• STATED EXERCISE: Find the line containing "scene.camera, scene.frame_end = cam, frame(seconds)" and copy it exactly, along with every line after it up to and including the line containing "q.make_compatible(carried.rotation_quaternion)". Copy nothing else.

• INFORMATION SHOWN:
★ ★ ★ ★ ★

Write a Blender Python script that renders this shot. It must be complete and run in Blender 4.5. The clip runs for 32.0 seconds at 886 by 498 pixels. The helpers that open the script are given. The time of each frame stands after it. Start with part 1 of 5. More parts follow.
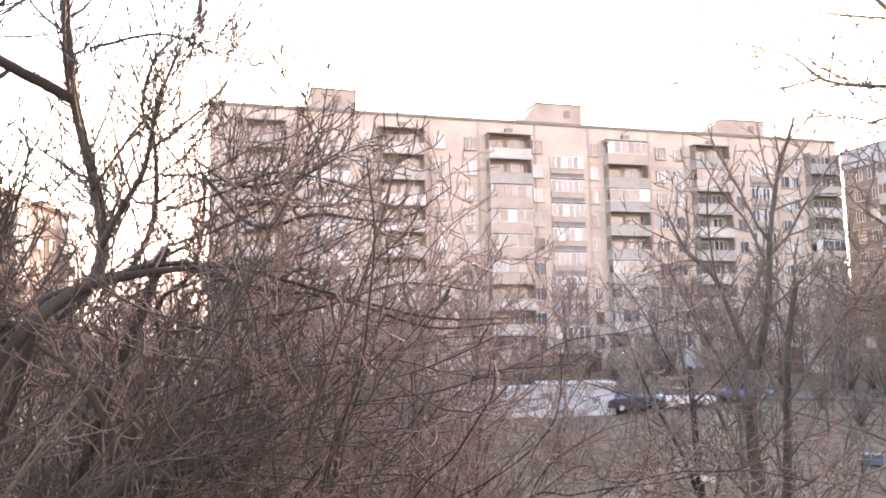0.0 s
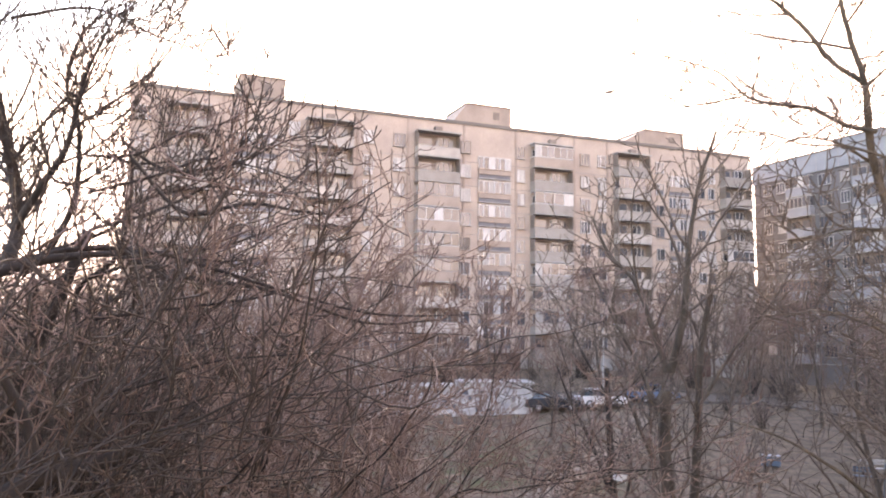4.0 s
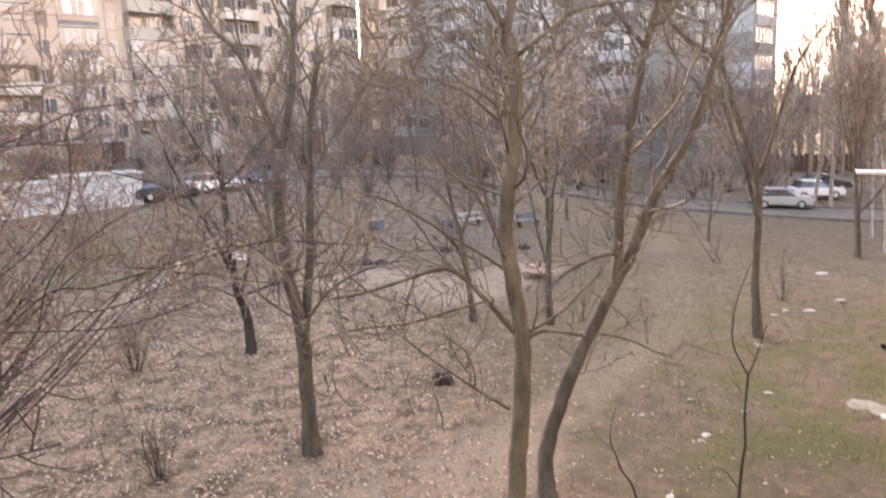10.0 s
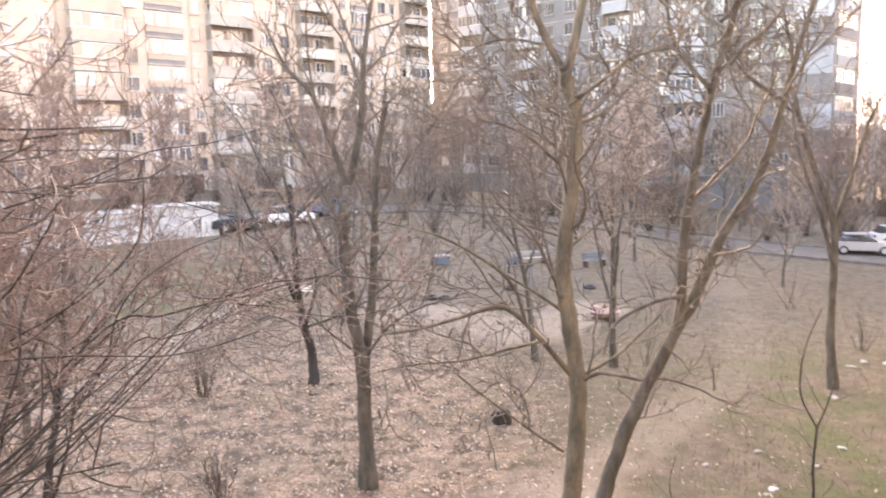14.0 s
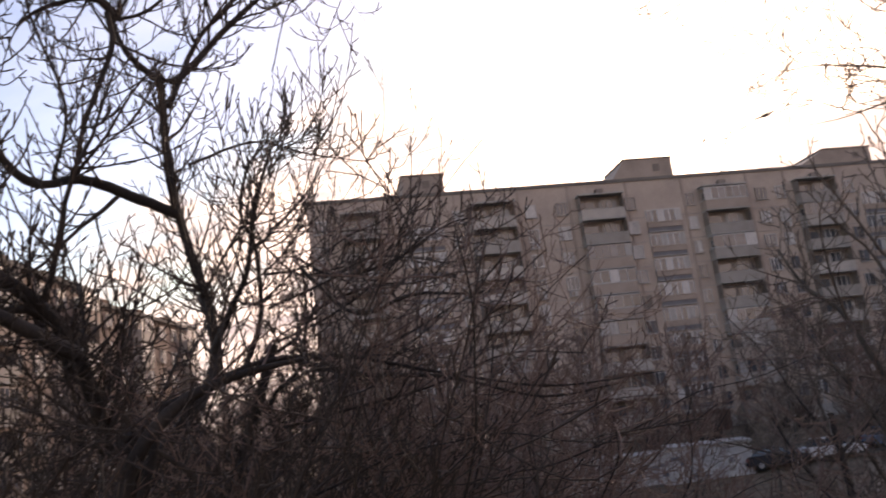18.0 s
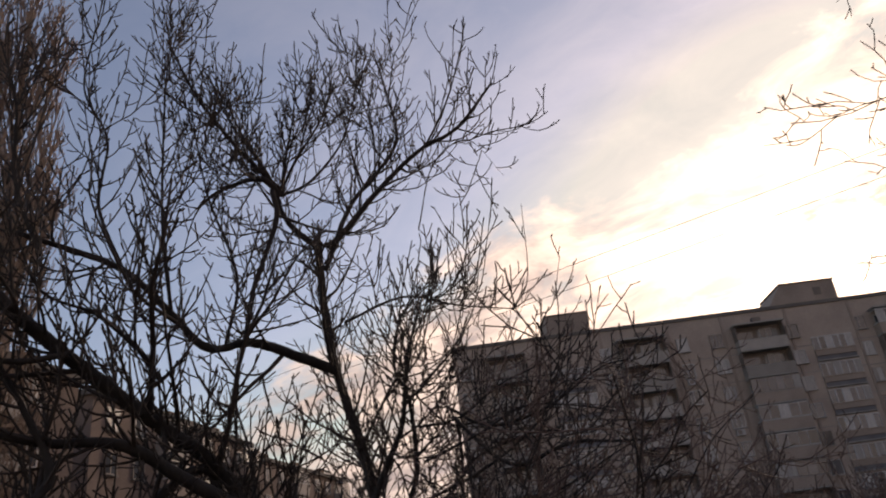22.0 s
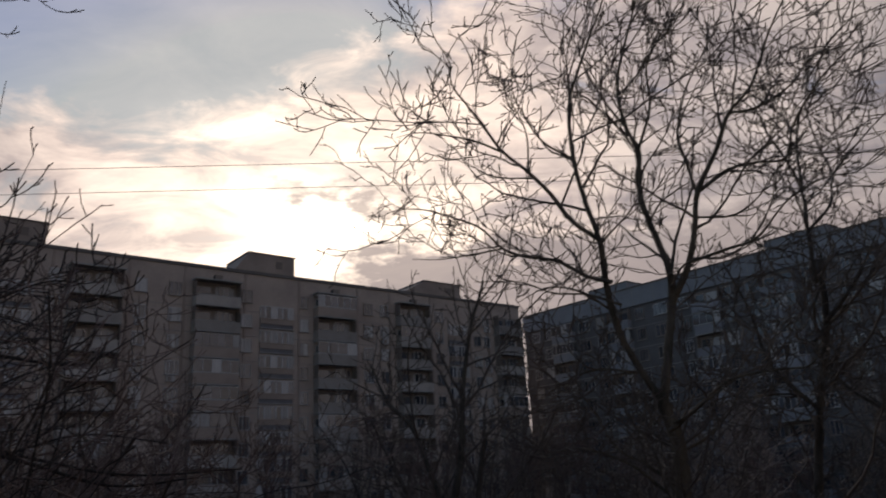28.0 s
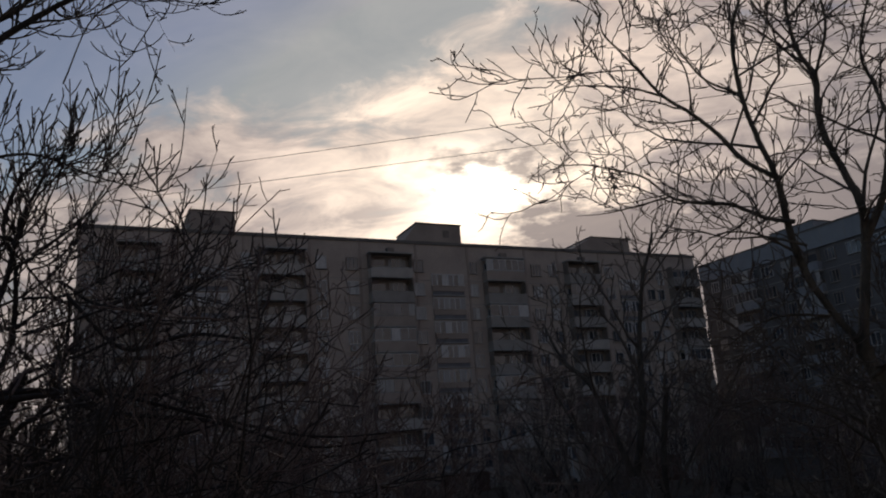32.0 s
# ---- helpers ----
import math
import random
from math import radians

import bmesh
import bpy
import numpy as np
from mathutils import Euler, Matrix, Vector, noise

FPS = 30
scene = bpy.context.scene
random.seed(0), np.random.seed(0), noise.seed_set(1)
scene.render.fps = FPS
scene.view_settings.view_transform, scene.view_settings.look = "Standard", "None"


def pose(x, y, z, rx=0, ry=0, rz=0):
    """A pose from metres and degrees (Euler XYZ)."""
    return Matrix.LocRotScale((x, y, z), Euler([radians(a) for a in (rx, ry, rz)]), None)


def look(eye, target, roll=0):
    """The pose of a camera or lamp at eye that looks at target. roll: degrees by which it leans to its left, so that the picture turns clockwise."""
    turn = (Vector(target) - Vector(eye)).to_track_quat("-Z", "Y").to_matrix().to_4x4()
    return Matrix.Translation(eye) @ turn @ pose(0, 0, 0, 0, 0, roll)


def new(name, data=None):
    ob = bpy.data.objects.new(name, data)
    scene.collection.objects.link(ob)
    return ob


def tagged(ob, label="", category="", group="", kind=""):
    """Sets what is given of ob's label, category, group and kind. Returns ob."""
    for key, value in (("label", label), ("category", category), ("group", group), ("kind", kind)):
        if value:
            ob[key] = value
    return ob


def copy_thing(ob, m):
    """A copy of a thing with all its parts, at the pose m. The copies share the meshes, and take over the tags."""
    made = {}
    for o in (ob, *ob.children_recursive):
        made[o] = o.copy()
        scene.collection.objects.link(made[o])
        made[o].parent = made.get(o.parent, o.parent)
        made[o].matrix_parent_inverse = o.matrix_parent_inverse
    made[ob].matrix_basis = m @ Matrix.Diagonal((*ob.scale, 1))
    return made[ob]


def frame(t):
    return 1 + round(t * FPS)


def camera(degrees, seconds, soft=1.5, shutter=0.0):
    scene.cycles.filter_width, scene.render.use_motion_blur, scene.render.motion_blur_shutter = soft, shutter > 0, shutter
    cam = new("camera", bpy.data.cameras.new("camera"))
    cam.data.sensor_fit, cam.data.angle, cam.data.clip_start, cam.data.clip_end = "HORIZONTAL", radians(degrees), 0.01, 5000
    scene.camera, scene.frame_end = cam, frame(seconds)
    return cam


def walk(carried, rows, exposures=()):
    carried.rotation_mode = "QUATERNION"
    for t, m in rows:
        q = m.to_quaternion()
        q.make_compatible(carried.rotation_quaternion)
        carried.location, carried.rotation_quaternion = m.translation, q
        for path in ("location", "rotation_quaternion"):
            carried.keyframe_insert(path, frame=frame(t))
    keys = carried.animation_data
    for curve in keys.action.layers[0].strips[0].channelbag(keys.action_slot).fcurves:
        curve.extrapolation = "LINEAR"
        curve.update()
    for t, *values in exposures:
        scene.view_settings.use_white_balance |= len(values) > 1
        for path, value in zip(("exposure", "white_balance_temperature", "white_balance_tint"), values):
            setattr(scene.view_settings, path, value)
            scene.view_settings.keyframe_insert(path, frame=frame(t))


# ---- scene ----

★ ★ ★ ★ ★

• OUTPUT FOR THIS TASK:
    scene.camera, scene.frame_end = cam, frame(seconds)
    return cam


def walk(carried, rows, exposures=()):
    carried.rotation_mode = "QUATERNION"
    for t, m in rows:
        q = m.to_quaternion()
        q.make_compatible(carried.rotation_quaternion)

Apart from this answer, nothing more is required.